I think you discount a certain type of discovery that exists in Chess, and even WoW.
I can memorize as many openings or end game scenarios as I like and in spite of that, there will be opportunities to test something new in almost every game against an evenly matched opponent. I will have not
created anything, but I will have discovered something for myself, and that is always exciting. It was not Simon Says, it was not acquired knowledge, and no amount of either of these could prevent this type of discovery from happening.
Similarly, In WoW you could read as many guides, and watch as many videos as you like - though it's worth pointing out, there have been very few PvP guides - and you will still have to discover for you self what good positioning is, and how to maintain it while you peel, or pressure, or whatever. You won't be the first one to discover good positioning, but it is a discovery that only you can make.
I agree, there is nothing like the rush of a virginal discovery.
I think the possibility for discovery of absolutely new material in Avalon is largely a result of the size of the player base. Let's be generous and say that at any given time there were 50 players active in Avalon. How many of them were fighters? How many of those fighters were creative? (By the way you didn't answer my other questions. I cried.)
Chess is an ancient and static game so, as you point out, very few people have the opportunity to add to the game. To the contrary, I think there is space to discover absolutely new tricks and tactics in WoW. It's just that fewer people are making discoveries relative to the size of the player base.

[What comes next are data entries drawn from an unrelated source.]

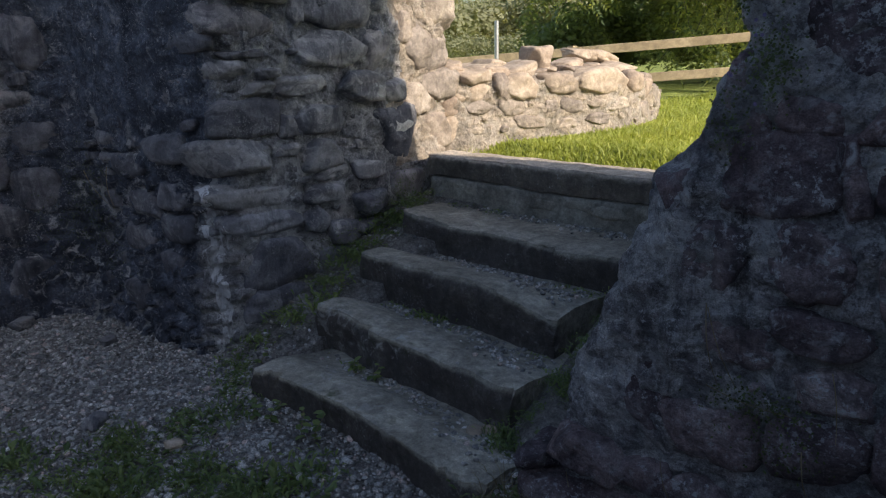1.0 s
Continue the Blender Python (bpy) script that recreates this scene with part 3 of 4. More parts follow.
# loose-bedded crest: x, y, z, width, height, tilt
CREST = [(-3.42, 3.66, 1.49, 0.13, 0.08, 8), (-3.36, 3.6, 1.455, 0.2, 0.08, -4), (-3.3, 3.92, 1.445, 0.26, 0.1, 6), (-3.45, 4.2, 1.48, 0.22, 0.09, -5), (-3.2, 4.22, 1.43, 0.3, 0.11, 14), (-3.32, 4.66, 1.51, 0.24, 0.19, -3), (-3.25, 5.0, 1.46, 0.22, 0.09, 12), (-3.1, 4.84, 1.4, 0.32, 0.1, -6),
         (-3.4, 5.45, 1.545, 0.3, 0.1, -6), (-3.36, 5.72, 1.51, 0.34, 0.1, -14), (-3.25, 5.75, 1.4, 0.44, 0.13, -4), (-3.0, 5.3, 1.42, 0.4, 0.08, 3), (-3.16, 6.05, 1.3, 0.26, 0.11, -8), (-3.05, 5.05, 1.41, 0.22, 0.08, 5)]
for x, y, z, w, h, tilt in CREST:
    set_stone(low_wall, SET_PALE, (x - 0.01, y, z), (0.12, 1), w * 1.05, h * 1.12, 0.12, depth=0.26, tilt=-tilt)
# flat stones packed over the wall's broken top, under the crest
for i in range(30):
    y = 3.7 + 0.068 * i + rng.uniform(-0.04, 0.04)
    set_stone(low_wall, SET_PALE, (-3.3 - 0.3 * (i % 3) + rng.uniform(-0.05, 0.05) + 0.1 * (y > 5), y, 1.4 + 0.02 * (i % 2) + 0.02 * (y < 4.2) - 0.12 * max(0.0, y - 5.3)), (0.1, 1), rng.uniform(0.2, 0.32), rng.uniform(0.08, 0.13), 0.12, depth=0.28)

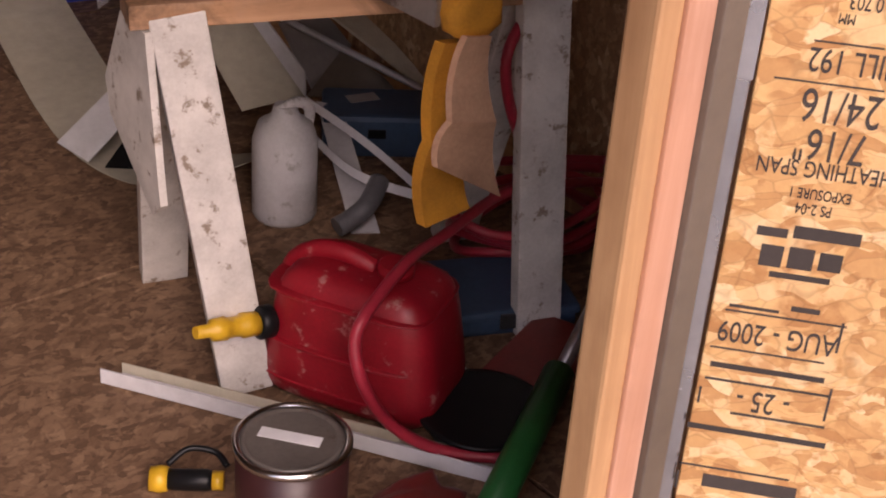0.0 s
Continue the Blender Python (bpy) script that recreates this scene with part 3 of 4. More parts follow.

The first person to discover Expose over Gouge, Sap, or Blind, must have freaked the fuck out. Then later, someone figured out the perfect way to macro it, though it can be done without a macro. Arena in the 3v3 bracket has become sufficiently complex that there can be new discoveries every content patch. It happens in other brackets and in dueling as well, but the 3v3 bracket is less rife with counter-comping or the preponderance of a particular class.
Blizzard wants the 3v3 bracket to be elegant, which is to say they don't any amount of player research to cause it to degenerate into tic-tac-toe; they want it to be more than memorizing skills and reacting to debuffs, colors, and sounds.
I should be so cruel to point out that in Avalon there is no way to know, for most, if your putative discovery is truly new. This is
precisely because acquired knowledge is often not inherited. Like I've said, this shouldn't devalue honest, though unoriginal discoveries.
How am I to know I was the first to realize that STUN and movement as a result of HUNT didn't break HAMMERFIST? I suspect I was, because it was changed shortly after i posted it to my guild forums (teehee). That still doesn't mean that Narissa or yourself didn't notice it and think, "If I use this it will be removed, so I won't bother." The thought of prior discovery certainly didn't dampen my excitement. I was fucking thrilled. OMG.
I agree wholeheartedly that socializing that occurs between fighters is a huge part of the game. I just don't feel this would change if a more information were available about basic mechanics. The same discussions would take place, just starting at a higher level of understanding.
Cheats and guides destroy only games that lack elegance.
This isn't true for all solitary games. In particular, puzzles are ruined when completed with a guide.
I would say the Rubik's Cube is an elegant game. Although, even then we must ask what the goal is. Do you wish only to solve the cube? Do you aim to figure out a set of algorithms to arrive at a solution? Do you want create your own solution (have they all been enumerated)? If you do do you want a low number of twists or a low number algorithms? Do you want to prove (understand) why a particular set of algorithms yield a solution? In the last sense mathematical proof becomes a game, insofar as it is puzzle.
Tetris remains unscathed. (I lost even with Game-Genie).